To paraphrase Martin Crawford (who identifies 61 mycorhizal species with edible fruits in his book), there are several ways of encouraging new tree growth to take on mycorhizal fungi.[ix]

How much effort would this take for those of us that go out hunting anyway to take a trowel and some saplings with us; or drop some of the picked mushrooms into a water bottle to make a broth of spore mass?  Hardly any.  How much of a difference would it make to our future ancestors?  More than none.  Why?  Because passing on the act and our experience of it begins to recreate our own ethnopedalogy (our indigenous knowledge of soil); which in turn increases our chances of self determination.[x]

I’m toasting the Reclamation of the wild edges as ours for the tending as well as the eating; co-acting instead of consuming.  More than that, I’m learning to sharpen my senses along with my billhook.  There are countless other ways of giving back and tending the wild as your garden; I’d love to hear more.  Would you?

Is it possible that an increase in biodiversity brings with it an increase in of indigenous knowledge? 

Betwixt and between the status quo bias and wholesale destruction I have a vision of a not too distant generation of foraging ecological gardener hero(ines); bent on superabundant proliferation of multitiered forest ecotopes between meals; roaming and grazing benevolently on their own patches.  

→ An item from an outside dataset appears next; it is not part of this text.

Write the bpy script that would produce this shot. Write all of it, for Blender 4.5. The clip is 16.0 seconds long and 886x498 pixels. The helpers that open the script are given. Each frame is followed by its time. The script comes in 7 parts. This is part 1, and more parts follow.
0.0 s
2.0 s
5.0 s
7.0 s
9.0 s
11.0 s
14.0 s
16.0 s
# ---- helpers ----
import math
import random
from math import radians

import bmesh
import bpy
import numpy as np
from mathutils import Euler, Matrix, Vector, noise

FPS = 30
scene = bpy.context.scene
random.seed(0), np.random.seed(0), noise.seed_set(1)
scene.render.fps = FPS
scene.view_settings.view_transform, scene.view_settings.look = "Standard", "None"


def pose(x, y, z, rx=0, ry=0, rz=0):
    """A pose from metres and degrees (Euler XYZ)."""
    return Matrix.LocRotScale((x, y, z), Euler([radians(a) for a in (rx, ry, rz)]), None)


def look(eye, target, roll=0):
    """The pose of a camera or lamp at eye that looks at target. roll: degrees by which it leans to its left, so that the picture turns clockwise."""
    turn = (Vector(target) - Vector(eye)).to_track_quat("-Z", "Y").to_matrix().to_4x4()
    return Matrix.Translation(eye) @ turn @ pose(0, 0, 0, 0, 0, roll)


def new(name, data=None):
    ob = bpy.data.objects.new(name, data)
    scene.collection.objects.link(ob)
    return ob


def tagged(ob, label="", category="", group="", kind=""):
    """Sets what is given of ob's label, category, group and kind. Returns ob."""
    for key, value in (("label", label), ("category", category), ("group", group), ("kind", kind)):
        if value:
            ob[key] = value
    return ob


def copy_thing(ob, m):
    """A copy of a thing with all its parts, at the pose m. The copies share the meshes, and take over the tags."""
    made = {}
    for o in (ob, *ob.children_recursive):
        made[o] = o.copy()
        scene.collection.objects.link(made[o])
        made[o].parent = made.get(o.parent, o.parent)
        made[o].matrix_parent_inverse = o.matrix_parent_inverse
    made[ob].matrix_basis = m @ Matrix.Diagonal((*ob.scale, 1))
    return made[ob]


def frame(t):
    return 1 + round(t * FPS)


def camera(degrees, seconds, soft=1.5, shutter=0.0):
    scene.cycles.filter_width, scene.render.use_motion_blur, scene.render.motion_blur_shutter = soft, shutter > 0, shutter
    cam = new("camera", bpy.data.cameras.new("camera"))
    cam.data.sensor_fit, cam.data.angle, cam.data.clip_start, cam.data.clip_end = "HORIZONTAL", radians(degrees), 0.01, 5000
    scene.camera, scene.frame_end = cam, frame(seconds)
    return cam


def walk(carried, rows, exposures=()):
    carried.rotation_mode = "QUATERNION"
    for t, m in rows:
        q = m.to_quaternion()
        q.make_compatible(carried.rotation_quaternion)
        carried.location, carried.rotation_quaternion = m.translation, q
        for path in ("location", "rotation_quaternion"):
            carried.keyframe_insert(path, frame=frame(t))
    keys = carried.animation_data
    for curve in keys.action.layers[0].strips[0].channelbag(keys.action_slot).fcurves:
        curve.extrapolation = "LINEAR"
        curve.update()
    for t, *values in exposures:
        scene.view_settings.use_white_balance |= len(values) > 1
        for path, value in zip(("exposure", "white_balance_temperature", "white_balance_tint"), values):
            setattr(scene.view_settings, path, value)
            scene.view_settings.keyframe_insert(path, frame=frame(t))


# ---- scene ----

Please consider the relevance of what I’ve written to the patch where you stay, however rich or denuded it may be.   If you’re a forager, take others out tending on the edge with you.   If you teach, consider passing on ways that others can give back as well as what they can take.  Sharing stories of our observations, interventions and lessons out there on the wild edges helps our generation learn skills together. 

The alternative I fear, cannot be entertained for too much longer.



[i]Ettema, C             p1           Indiginous Soil Classifications                                             University of Georgia.

[ii]Staments, P        p3           Growing Gourmet & Medicinal Mushrooms                  

[iii]Girardet, H                        Darrell Posey Obituary.                                                      Guardian newspaper 2001

[iv]Clark Erickson                   Amazonia: The Historical Ecology of a Domesticated Landscape

[v]William Balée                     Historical Ecology: Premises and Postulates

[vi] Fairhead, J. 1996. 14-36  Enriching the Landscape.                                                    Africa 66

 

[vii]Sheldrake, C                    Implications of mistaking the forest archive for natural history.

 

[viii]Staments, P     p24         Mycelium Running                                                               10 Speed Press

 

[ix]Crawford, M                       Creating a Forest Garden  

1.       Plant young tree seedlings near the root zones of proven mushroom producing trees, then transplant them a few years later.

2.       Dip exposed roots of seedlings to the spore mass of one or more mycorhizal species… you can make it yourself by liquidizing 4-5 mushrooms for a bucketful of water, which can be used as a dip for 100-200 small trees/shrubs. (such a mix can be stored by mixing into a 15% glycerol solution and freezing)

3.       Broadcast spores onto the root zones of existing trees and shrubs, using spores in a water carrier.  Success rates may be low, but little effort is required.

4.       Place a little soil from the root zone of proven mushroom producing trees around seedlings, either in the nursery or soon after planting.

5.       Inoculate the compost of pot grown plants with a mix of dried sores of suitable species.

6.       When planting trees or shrubs, scatter a dry spore mixture into the planting hole.[ix]

 

[x]Of course there’s no money in it.  As Paul Staments points out: ‘Once the hurdle of establishing mycorhizal fungi has been overcome, decades may pass before a single mushroom forms’.  Perhaps those interested in a quicker harvest would care to experiment with growing mycelia from the stem butts of their foraged saprophytic mushrooms?